GOAL OF THE EXERCISE: Among the entries below, find how many lines carry the word "script" and state only that figure.

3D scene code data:
-*-*-

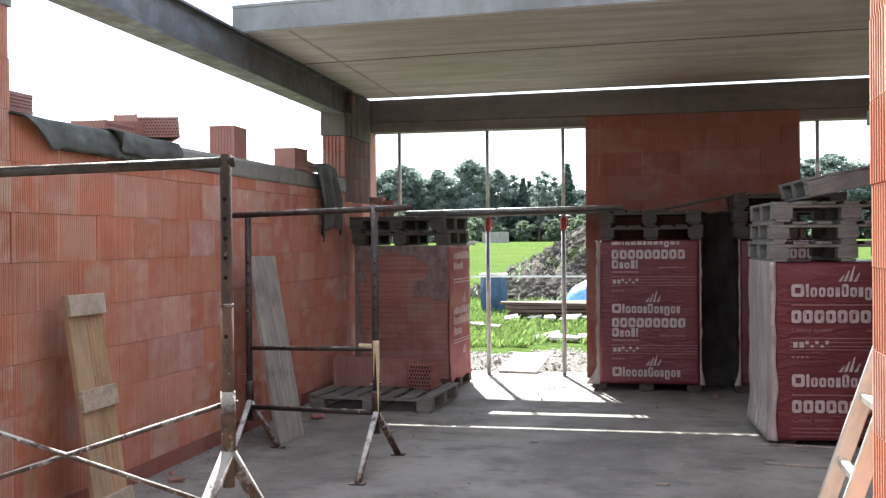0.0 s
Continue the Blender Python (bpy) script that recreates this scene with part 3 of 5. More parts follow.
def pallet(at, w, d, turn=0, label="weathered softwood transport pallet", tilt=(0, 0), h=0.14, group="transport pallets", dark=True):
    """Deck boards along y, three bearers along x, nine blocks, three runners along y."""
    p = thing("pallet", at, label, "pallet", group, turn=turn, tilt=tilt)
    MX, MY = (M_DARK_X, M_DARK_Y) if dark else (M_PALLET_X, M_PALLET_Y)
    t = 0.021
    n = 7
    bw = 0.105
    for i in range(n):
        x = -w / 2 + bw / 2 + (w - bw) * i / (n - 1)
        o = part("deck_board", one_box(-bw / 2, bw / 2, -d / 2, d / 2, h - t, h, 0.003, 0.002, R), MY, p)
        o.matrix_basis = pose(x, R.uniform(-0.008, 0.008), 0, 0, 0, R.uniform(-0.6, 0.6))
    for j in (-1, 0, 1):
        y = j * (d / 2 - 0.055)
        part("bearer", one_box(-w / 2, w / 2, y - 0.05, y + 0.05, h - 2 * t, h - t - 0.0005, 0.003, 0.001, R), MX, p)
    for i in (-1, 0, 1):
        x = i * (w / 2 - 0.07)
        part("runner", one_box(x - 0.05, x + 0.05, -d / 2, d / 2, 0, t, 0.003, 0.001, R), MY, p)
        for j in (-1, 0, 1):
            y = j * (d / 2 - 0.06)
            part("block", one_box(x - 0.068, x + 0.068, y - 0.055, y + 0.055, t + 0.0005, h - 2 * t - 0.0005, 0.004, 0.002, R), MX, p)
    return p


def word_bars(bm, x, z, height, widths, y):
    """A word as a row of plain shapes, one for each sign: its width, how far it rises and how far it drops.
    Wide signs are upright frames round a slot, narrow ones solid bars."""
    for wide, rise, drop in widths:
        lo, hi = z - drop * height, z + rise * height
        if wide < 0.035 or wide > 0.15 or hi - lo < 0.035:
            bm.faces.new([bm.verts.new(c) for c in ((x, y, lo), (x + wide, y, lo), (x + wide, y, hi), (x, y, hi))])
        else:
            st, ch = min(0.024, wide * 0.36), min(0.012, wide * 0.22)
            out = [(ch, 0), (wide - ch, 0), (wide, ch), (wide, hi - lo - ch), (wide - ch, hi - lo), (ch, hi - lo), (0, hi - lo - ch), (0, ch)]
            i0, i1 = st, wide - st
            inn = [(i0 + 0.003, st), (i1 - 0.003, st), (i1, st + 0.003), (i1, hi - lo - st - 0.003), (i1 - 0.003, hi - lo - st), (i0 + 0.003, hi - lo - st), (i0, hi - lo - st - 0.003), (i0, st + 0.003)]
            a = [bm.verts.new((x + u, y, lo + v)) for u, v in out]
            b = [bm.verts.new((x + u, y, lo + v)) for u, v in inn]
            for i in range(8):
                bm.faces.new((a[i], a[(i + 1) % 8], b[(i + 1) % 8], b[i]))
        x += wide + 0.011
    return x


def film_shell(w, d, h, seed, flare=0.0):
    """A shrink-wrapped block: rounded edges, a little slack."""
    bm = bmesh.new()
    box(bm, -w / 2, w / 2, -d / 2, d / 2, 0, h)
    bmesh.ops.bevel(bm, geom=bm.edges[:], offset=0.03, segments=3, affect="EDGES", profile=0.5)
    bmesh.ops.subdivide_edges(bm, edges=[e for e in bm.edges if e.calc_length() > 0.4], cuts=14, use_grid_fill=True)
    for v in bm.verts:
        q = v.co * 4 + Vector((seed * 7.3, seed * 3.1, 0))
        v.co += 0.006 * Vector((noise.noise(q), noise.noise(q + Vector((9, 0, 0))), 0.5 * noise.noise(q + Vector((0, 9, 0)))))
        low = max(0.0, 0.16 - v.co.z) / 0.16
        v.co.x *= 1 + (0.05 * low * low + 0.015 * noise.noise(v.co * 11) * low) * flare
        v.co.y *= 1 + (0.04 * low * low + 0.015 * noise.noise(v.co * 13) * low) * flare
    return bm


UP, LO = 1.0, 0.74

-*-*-

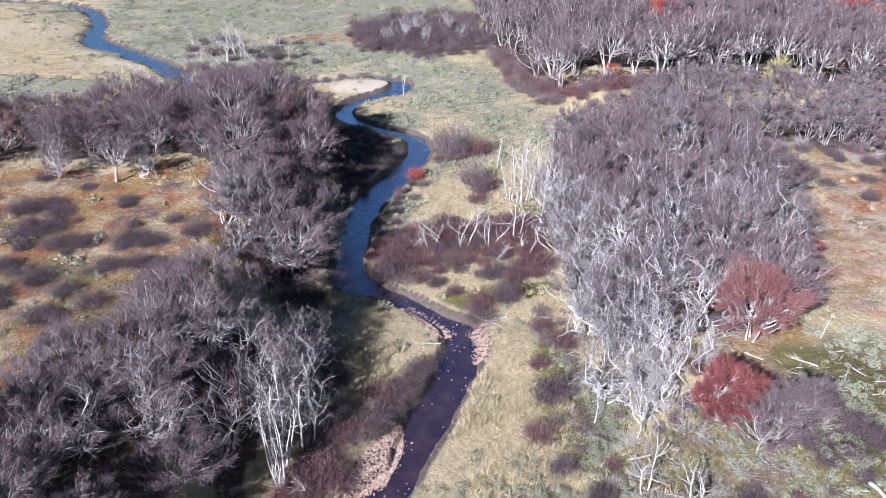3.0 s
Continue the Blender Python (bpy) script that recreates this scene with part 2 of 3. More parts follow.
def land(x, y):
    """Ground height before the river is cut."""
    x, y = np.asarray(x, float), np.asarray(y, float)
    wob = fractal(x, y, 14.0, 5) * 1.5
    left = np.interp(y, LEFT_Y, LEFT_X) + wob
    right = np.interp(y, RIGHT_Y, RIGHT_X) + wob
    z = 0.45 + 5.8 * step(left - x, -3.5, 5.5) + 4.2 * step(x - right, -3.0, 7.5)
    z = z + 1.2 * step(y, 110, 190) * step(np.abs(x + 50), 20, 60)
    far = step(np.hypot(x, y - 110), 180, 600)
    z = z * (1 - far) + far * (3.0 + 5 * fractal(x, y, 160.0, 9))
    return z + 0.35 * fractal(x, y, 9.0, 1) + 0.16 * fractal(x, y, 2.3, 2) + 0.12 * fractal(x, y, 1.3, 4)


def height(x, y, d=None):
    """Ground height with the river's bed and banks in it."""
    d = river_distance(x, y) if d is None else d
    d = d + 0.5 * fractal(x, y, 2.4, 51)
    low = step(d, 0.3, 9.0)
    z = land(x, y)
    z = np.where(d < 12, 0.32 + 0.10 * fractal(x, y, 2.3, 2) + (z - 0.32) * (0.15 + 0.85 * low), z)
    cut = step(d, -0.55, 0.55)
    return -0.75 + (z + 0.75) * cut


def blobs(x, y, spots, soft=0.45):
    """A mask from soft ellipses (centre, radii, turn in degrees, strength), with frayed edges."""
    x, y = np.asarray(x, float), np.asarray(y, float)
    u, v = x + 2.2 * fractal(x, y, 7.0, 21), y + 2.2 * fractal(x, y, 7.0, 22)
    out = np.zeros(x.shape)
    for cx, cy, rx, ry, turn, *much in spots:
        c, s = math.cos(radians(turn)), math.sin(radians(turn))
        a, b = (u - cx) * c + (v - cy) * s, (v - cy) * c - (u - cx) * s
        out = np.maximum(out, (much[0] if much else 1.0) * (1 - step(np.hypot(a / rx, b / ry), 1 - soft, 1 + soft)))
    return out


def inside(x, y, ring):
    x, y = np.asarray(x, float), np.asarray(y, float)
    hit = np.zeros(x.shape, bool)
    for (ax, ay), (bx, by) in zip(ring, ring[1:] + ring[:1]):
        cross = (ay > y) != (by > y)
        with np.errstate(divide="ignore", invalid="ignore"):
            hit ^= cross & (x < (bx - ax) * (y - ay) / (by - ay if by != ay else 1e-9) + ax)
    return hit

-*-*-

ANSWER TO THE EXERCISE: 2